During construction of the new parking lot, while Jim Schermerhorn was operating a bulldozer, a new sinkhole opened up leading to an enormous previously unknown cavern. The cave was named "Old Man Moses Cave" after a Li'l Abner cartoon character. Being an experienced caver, Schermerhorn realized the importance of preserving the pristine cave never before seen or touched by human hands. He camped out at the entrance of the cave until it could be blocked off from visitors.

In 1968, Mystic Caverns reopened under the name "Dogpatch Caverns". "Old Man Moses Cave" was supposed to open eventually as well as a part of Dogpatch, but like many planned projects of the park, it would never happen. In 1981, Dogpatch sold the caves and they continued to be managed by Bruce Raney, son of Albert Raney Jr.

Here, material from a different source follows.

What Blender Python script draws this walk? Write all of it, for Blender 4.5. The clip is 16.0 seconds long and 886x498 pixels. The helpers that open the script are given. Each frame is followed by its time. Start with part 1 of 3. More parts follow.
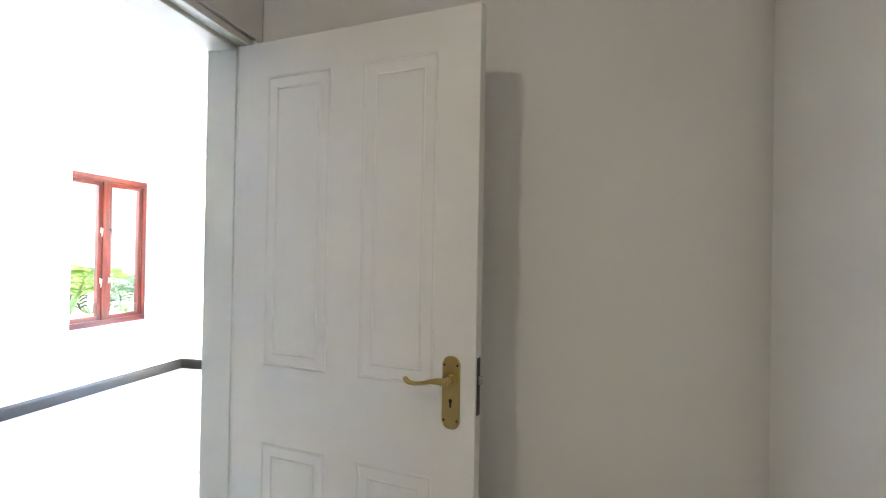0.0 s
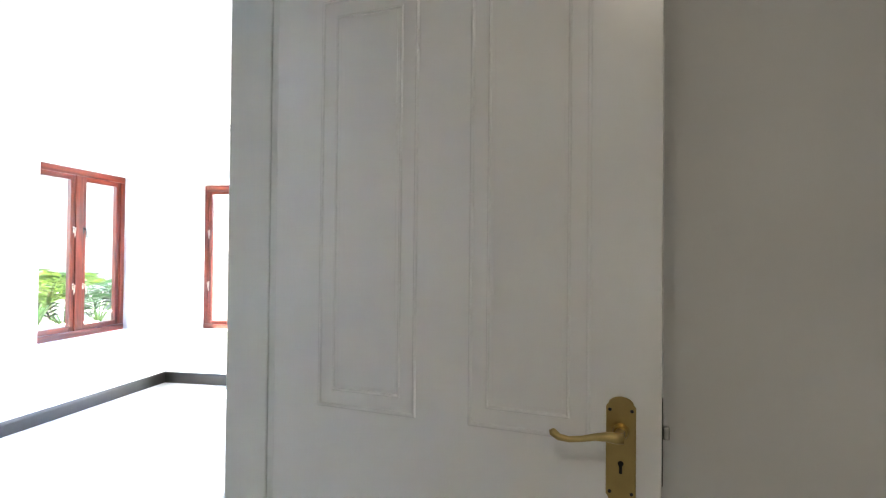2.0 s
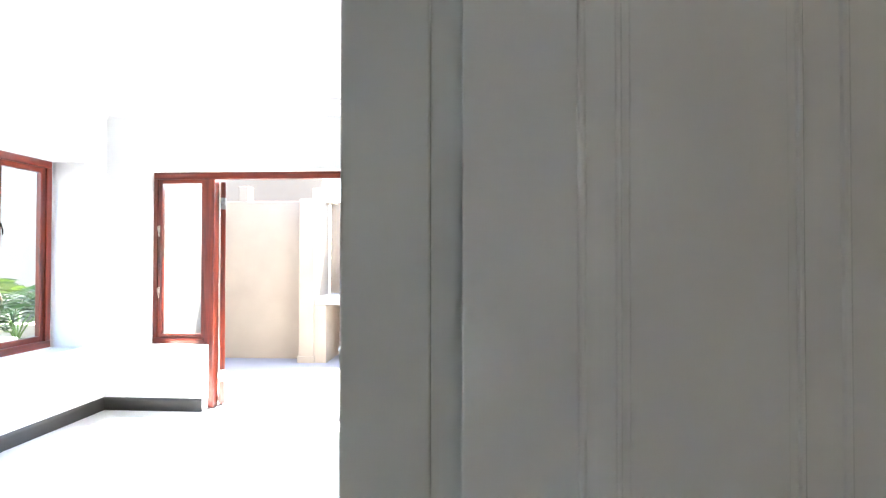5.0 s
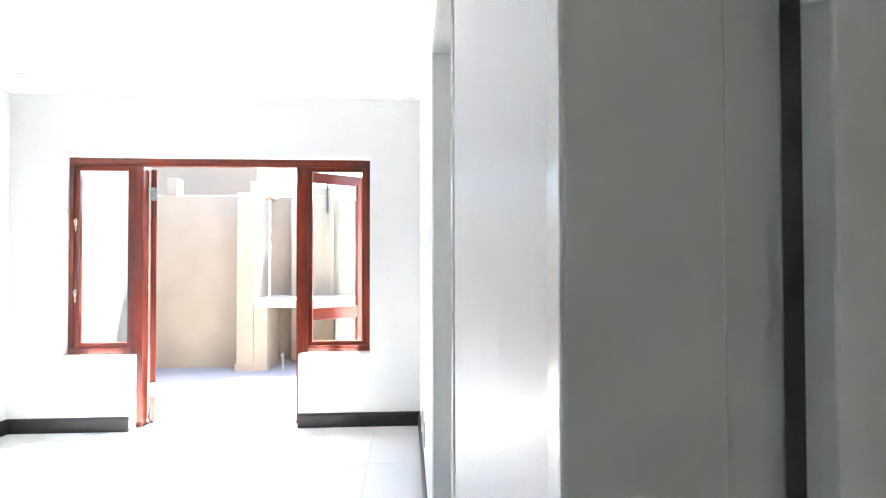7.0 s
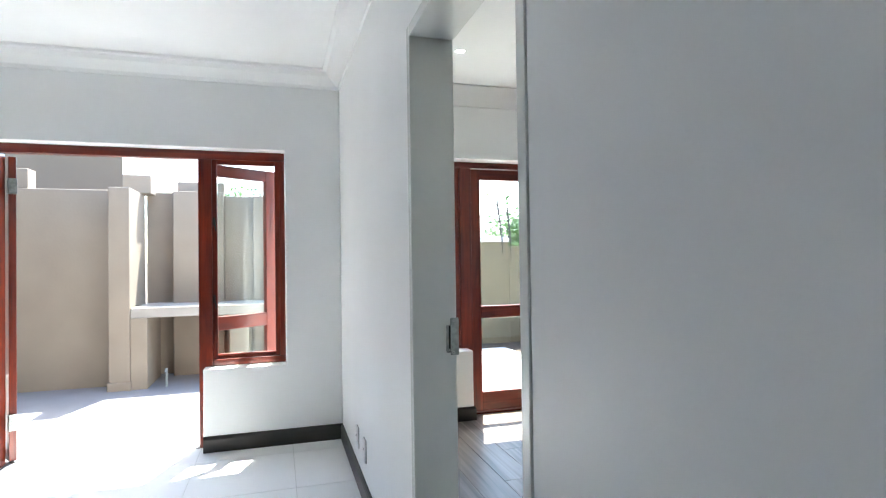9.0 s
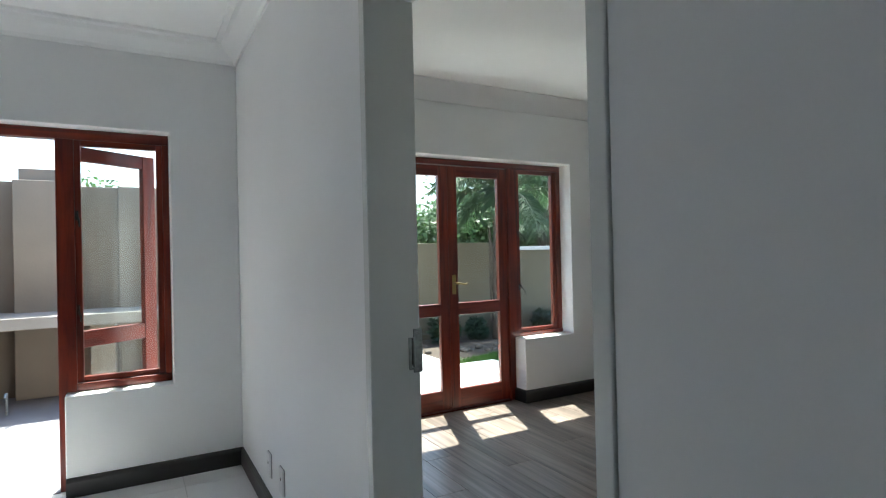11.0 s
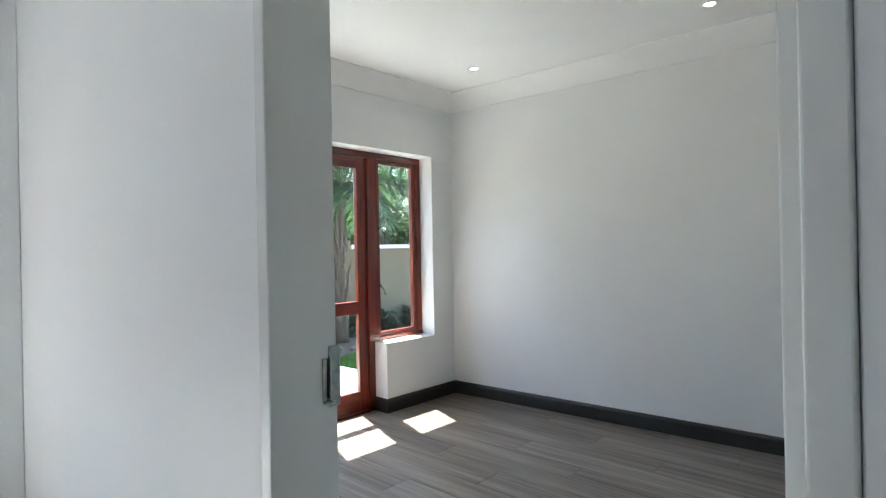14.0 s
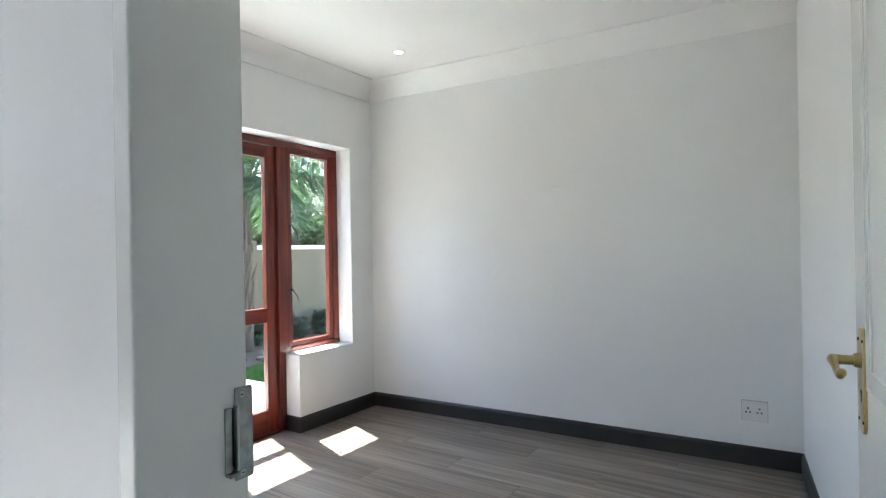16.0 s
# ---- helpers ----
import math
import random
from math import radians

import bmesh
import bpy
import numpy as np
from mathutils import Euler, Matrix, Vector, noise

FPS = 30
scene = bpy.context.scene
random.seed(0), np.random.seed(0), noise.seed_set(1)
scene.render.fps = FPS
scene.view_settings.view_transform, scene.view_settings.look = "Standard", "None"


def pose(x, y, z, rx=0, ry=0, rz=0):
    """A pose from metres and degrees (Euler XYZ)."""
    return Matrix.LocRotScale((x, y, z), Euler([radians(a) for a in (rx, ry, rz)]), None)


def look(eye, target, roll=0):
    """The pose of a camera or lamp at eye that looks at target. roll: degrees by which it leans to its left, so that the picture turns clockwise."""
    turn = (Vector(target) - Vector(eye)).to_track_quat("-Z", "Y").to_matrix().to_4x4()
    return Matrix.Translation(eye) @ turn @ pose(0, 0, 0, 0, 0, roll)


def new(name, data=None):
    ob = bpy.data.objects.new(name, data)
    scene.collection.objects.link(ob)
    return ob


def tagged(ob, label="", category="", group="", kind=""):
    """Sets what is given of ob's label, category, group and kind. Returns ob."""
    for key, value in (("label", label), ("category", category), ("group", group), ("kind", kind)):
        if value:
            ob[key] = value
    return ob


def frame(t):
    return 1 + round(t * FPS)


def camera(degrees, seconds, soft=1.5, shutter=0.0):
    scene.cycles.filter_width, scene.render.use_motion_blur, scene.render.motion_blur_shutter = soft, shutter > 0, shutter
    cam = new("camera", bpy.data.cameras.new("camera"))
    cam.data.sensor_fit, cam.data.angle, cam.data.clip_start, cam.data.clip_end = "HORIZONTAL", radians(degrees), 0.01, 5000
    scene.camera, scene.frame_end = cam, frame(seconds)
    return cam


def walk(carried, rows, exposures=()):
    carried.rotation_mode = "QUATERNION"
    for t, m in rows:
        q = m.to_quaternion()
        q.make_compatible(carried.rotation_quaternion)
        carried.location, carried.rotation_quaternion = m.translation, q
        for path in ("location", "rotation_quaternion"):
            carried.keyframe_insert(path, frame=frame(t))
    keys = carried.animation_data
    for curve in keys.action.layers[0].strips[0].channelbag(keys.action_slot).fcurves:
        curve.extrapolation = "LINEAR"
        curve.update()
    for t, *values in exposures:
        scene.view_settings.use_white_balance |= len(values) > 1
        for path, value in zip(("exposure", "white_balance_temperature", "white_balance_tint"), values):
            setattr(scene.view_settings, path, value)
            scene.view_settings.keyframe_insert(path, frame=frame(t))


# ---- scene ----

During this time, the Old Man Moses Cave project was completed. It has since been renamed Crystal Dome and opened to the public. Omni Projects bought the two caves in 1984 and hired Burt Allen to manage the property. In 1988, Steve Rush purchased the property and it was managed by Jennifer Updegraff, Steven Rush and Marcia Johnson. Mystic Caverns, Inc bought the property in 1997 and owns it currently.

==Present day==
Today Mystic Caverns and Crystal Dome are managed by Steve Rush, and guided tours, which include both caves, are conducted every 35 to 45 minutes and last about an hour and twenty minutes.

In late 2008, Rush put the caverns up for auction on eBay. The minimum bid was first set at $1.2 million, but later reduced to $899,900. Rush said he is selling the attraction because he has "tired of trying to entertain people" in his role as tour guide. Once a buyer is found for the caverns, Rush plans to become involved in Christian ministries.

Mystic Caverns averages about 15,000 visitors each year, Rush told an Associated Press reporter.

As of August 2022, Mystic Caverns is closed until further notice.